====== Supplied information
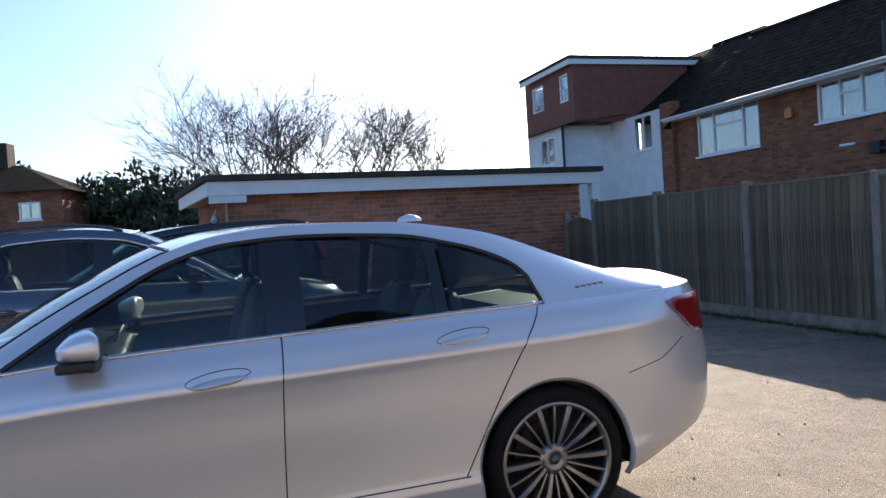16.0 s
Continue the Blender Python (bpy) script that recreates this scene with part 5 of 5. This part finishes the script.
street_lamp(18.05, 25.6, 7.5, 150)
street_lamp(-6.08, 20.3, 7.05, -70)
street_lamp(29.7, 19.5, 5.4, 140, .7)
street_lamp(-23.75, 13.3, 5.95, 200, .35)
F = thing("floodlight_mast", "white mast with twin floodlights beyond the fence", "floodlight", pose(13.4, 12.1, 0))
part("pole", tube([(0, 0, 0), (0, 0, 3.2)], .045, n=8), "galv", F)
part("floodlight", bevelled(boxes((.08, .38, -.1, .12, 2.92, 3.14)), .03), "iron", F)
part("cross_arm", boxes((-.25, .3, -.02, .02, 3.15, 3.18)), "galv", F)
P = thing("parasol", "closed cream garden parasol standing beyond the fence", "parasol", pose(6.35, 6.3, 0))
part("pole", tube([(0, 0, 0), (0, 0, 2.46)], .022, n=8), "galv", P)


def fold(u, v):
    a = u * 2 * math.pi
    r = (.025 + (.30 * v if v < .35 else .075 + .17 * v)) * (1 + .22 * math.sin(8 * a) * min(1, 3 * v)) * (1 + .10 * math.sin(v * 9))
    return Vector((r * math.cos(a), r * math.sin(a), 2.47 - 1.15 * v))


part("canopy", grid(fold, 64, 14), "canvas", P, "folded cream canvas", smooth=True)

# ---- plants ----
def limb(bm, p, d, length, r, depth, rr, spread, up=.25, n=5, tips=None, seg=3):
    pts = [p]
    dd = d.copy()
    for _ in range(seg):
        dd = (dd + Vector((rr.gauss(0, .16), rr.gauss(0, .16), rr.gauss(0, .10) + up * .12))).normalized()
        pts.append(pts[-1] + dd * length / seg)
    tube(pts, r, r * .62, n=n, bm=bm, cap=False)
    if tips is not None:
        tips.append(pts[-1])
        tips.append(pts[len(pts) // 2])
    if depth == 0:
        return
    for k in range(rr.choice((3, 4, 4)) if depth > 1 else 5):
        t = rr.uniform(.45, 1.0)
        q = pts[min(seg, max(1, round(t * seg)))]
        nd = (dd + Vector((rr.gauss(0, spread), rr.gauss(0, spread), rr.gauss(0, spread * .6) + up * .3))).normalized()
        limb(bm, q, nd, length * rr.uniform(.58, .8), r * .56, depth - 1, rr, spread, up, max(3, n - 1), tips, 3)


def bare_tree(x, y, h, seed, label, material="twig", depth=4, spread=.55, lean=0.0, trunk=.17, tilt=.55):
    rr = random.Random(seed)
    t = thing("bare_tree", label, "tree", pose(x, y, 0, 0, 0, seed * 40), "bare trees")
    bm = bmesh.new()
    top = h * trunk
    tube([(0, 0, -.1), (0.05, 0, top * .5), (0, .05, top)], h * .020, h * .015, n=8, bm=bm, cap=False)
    part("trunk", bm, "bark", t, smooth=True)
    bm = bmesh.new()
    for k in range(6):
        a = 6.283 * k / 6 + rr.uniform(-.3, .3)
        limb(bm, Vector((0, 0, top * rr.uniform(.75, 1.0))), Vector((math.cos(a) * tilt + lean, math.sin(a) * tilt, 1)).normalized(), h * .29, h * .0054, depth, rr, spread, .22)
    tagged(part("crown", bm, material, t, "bare winter twigs"), kind="stuff")
    return t


for (az_, el, d, s, sp_) in ((179.8, 10.0, 48, 1, .55), (177.0, 12.4, 45, 2, .55), (173.9, 12.4, 45, 3, .52), (169.7, 11.1, 40, 4, .42), (166.7, 11.3, 40, 5, .40), (162.3, 9.4, 38, 6, .40)):
    a = math.radians(az_)
    bare_tree(3.68 + d * math.cos(a), .02 + d * math.sin(a), (1.32 + d * math.tan(math.radians(el))) * 1.27, s, "tall bare winter tree with fine twigs against the sky", spread=sp_)
bare_tree(23.6, 18.4, 4.9, 11, "far bare birch with drooping reddish twigs", "twig", 4, .30, trunk=.30, tilt=.25)
bare_tree(22.5, 17.6, 3.8, 12, "small far bare tree", "twig", 4)
bare_tree(-20.5, 26, 9.3, 13, "bare tree top behind the roofs", "twig", 4)
bare_tree(13.0, 15.0, 2.9, 14, "small bare shrub beyond the fence", "red_twig", 4)


def foliage(bm, centre, rad, n, size, rr, flat=.45, shape=1.0):
    for _ in range(n):
        v = Vector((rr.gauss(0, 1), rr.gauss(0, 1), rr.gauss(0, 1))).normalized() * rad * rr.uniform(.55, 1.05)
        o = centre + v
        m = Matrix.Translation(o) @ Euler((rr.uniform(0, 6.3), rr.uniform(0, 6.3), rr.uniform(0, 6.3))).to_matrix().to_4x4()
        s = size * rr.uniform(.6, 1.3)
        vs = [bm.verts.new(m @ Vector(q)) for q in ((-s, 0, 0), (-.2 * s, -s * flat, .1 * s), (s, 0, 0), (-.2 * s, s * flat, .1 * s))]
        bm.faces.new(vs)


def conifer(x, y, h, r, seed):
    rr = random.Random(seed)
    t = thing("conifer", "tall dense dark green conifer with drooping sprays", "tree", pose(x, y, 0))
    part("trunk", tube([(0, 0, 0), (0, .1, h * .5), (0, 0, h * .95)], .28, .05, n=8), "bark", t, smooth=True)
    lb, fb = bmesh.new(), bmesh.new()
    for k in range(520):
        z = h * (.06 + .92 * (k / 520) ** .95)
        a = k * 2.39996 + rr.uniform(-.3, .3)
        ln = r * (1 - (z / h) ** 2.2) ** .8 * rr.uniform(.72, 1.12) + .15
        tip = Vector((ln * math.cos(a), ln * math.sin(a), z - .08 * ln + rr.uniform(-.1, .2)))
        st = Vector((0, 0, z))
        tube([st, st.lerp(tip, .5) + Vector((0, 0, .10 * ln)), tip], .028, .007, n=4, bm=lb, cap=False)
        for j in range(6):
            f = .40 + .60 * j / 5
            c = st.lerp(tip, f) + Vector((0, 0, .10 * ln * (1 - f)))
            foliage(fb, c - Vector((0, 0, .08)), .21 + .16 * (1 - f), 54, .088, rr, .20)
    tagged(part("limb", lb, "bark", t), kind="stuff")
    tagged(part("crown", fb, "conifer", t, "dark green sprays"), kind="stuff")


conifer(17.6, 4.6, 12.5, 3.4, 3)

rr = random.Random(8)
S = thing("garden_shrub", "untidy shrub with dry brown-green leaves and red twigs", "shrub", pose(2.30, 8.2, 0) @ Matrix.Diagonal((.96, 1, 1.02, 1)))
tw, lf, tips = bmesh.new(), bmesh.new(), []
for k in range(34):
    a = rr.uniform(0, 6.283)
    limb(tw, Vector((rr.uniform(-.38, .38), rr.uniform(-.3, .3), .95)), Vector((math.cos(a) * .52, math.sin(a) * .45, rr.uniform(.5, 1.2))).normalized(), .75, .012, 2, rr, .5, .2, 4, tips)
part("branch", tw, "red_twig", S, "reddish bare twigs")
for p in tips:
    if p.z < 2.38:
        foliage(lf, p, .18, 22, .028, rr, .55)
tagged(part("leaves", lf, "shrub", S, "dry brown-green leaves"), kind="stuff")
tw = bmesh.new()
for k in range(34):
    x = max(-.6, min(.6, rr.gauss(-.05, .35)))
    tube([(x, rr.uniform(-.3, .3), 2.0), (x + rr.gauss(0, .08), 0, 2.4), (x + rr.gauss(0, .16), rr.uniform(-.2, .2), rr.uniform(2.5, 2.85))], .006, .002, n=3, bm=tw, cap=False)
tagged(part("upright_shoot", tw, "red_twig", S, "upright red shoots"), kind="stuff")
for k in range(5):
    x = -.5 + .25 * k
    part("stem", tube([(x * .5, 0, -.06), (x * .8, .05, .5), (x, 0, 1.0)], .03, .018, n=6), "bark", S)

for (x, y, w, h, sd) in ((-27, -3.0, 2.4, 4.6, 1), (-28, -.2, 2.2, 4.5, 2), (-26, -1.6, 2.2, 4.3, 4), (-33, -8.6, 2.0, 5.4, 3), (-29, -4.2, 2.0, 4.0, 5)):
    rr = random.Random(sd)
    e_ = thing("evergreen_bush", "dark evergreen bush in the distance", "bush", pose(x, y, 0), "far bushes")
    part("trunk", tube([(0, 0, 0), (0, 0, h * .8)], .12, .04), "bark", e_)
    fb = bmesh.new()
    for k in range(220):
        c = Vector((rr.gauss(0, w * .4), rr.gauss(0, w * .4), rr.uniform(.1, 1) * h * (1 - .25 * rr.random())))
        foliage(fb, c, .38, 16, .15, rr, .5)
    tagged(part("crown", fb, "hedge", e_, "dark leaves"), kind="stuff")


# bricks of the garage's long wall: the nearest singly, the rest joined
bm = bevelled(boxes((0, .215, -.008, .0, 0, .065)), .003, 1)
for v in bm.verts:
    v.co.z += .005
b_src = part("brick", bm, "brick_garage", GW)
rest = bmesh.new()
br = random.Random(21)
count = 0
for r in range(28):
    z = r * .075
    x = -.1125 if r % 2 else 0.0
    while x < GL - .02:
        x0, x1 = max(0, x + .005), min(GL, x + .22)
        if x1 - x0 > .05:
            j = br.uniform(-.0015, .0025)
            if x < 3.35 and r > 8 and count < 300:
                m = pose(x0, j, z) @ Matrix.Diagonal(((x1 - x0) / .215, 1, 1, 1))
                if count:
                    again("brick", b_src, GW, m)
                else:
                    b_src.matrix_basis = m
                count += 1
            else:
                box(rest, x0, x1, -.008 + j, .001, z + .005, z + .07)
        x += .225
tagged(part("brickwork", rest, "brick_garage", GW), kind="stuff")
============
# [Exercise description]
Write out only the lines that run from the line containing "Continue the Blender" through the line containing "limb(bm, q, nd, length", both included, exactly as they appear above.

# [Finished task]
Continue the Blender Python (bpy) script that recreates this scene with part 5 of 5. This part finishes the script.
street_lamp(18.05, 25.6, 7.5, 150)
street_lamp(-6.08, 20.3, 7.05, -70)
street_lamp(29.7, 19.5, 5.4, 140, .7)
street_lamp(-23.75, 13.3, 5.95, 200, .35)
F = thing("floodlight_mast", "white mast with twin floodlights beyond the fence", "floodlight", pose(13.4, 12.1, 0))
part("pole", tube([(0, 0, 0), (0, 0, 3.2)], .045, n=8), "galv", F)
part("floodlight", bevelled(boxes((.08, .38, -.1, .12, 2.92, 3.14)), .03), "iron", F)
part("cross_arm", boxes((-.25, .3, -.02, .02, 3.15, 3.18)), "galv", F)
P = thing("parasol", "closed cream garden parasol standing beyond the fence", "parasol", pose(6.35, 6.3, 0))
part("pole", tube([(0, 0, 0), (0, 0, 2.46)], .022, n=8), "galv", P)


def fold(u, v):
    a = u * 2 * math.pi
    r = (.025 + (.30 * v if v < .35 else .075 + .17 * v)) * (1 + .22 * math.sin(8 * a) * min(1, 3 * v)) * (1 + .10 * math.sin(v * 9))
    return Vector((r * math.cos(a), r * math.sin(a), 2.47 - 1.15 * v))


part("canopy", grid(fold, 64, 14), "canvas", P, "folded cream canvas", smooth=True)

# ---- plants ----
def limb(bm, p, d, length, r, depth, rr, spread, up=.25, n=5, tips=None, seg=3):
    pts = [p]
    dd = d.copy()
    for _ in range(seg):
        dd = (dd + Vector((rr.gauss(0, .16), rr.gauss(0, .16), rr.gauss(0, .10) + up * .12))).normalized()
        pts.append(pts[-1] + dd * length / seg)
    tube(pts, r, r * .62, n=n, bm=bm, cap=False)
    if tips is not None:
        tips.append(pts[-1])
        tips.append(pts[len(pts) // 2])
    if depth == 0:
        return
    for k in range(rr.choice((3, 4, 4)) if depth > 1 else 5):
        t = rr.uniform(.45, 1.0)
        q = pts[min(seg, max(1, round(t * seg)))]
        nd = (dd + Vector((rr.gauss(0, spread), rr.gauss(0, spread), rr.gauss(0, spread * .6) + up * .3))).normalized()
        limb(bm, q, nd, length * rr.uniform(.58, .8), r * .56, depth - 1, rr, spread, up, max(3, n - 1), tips, 3)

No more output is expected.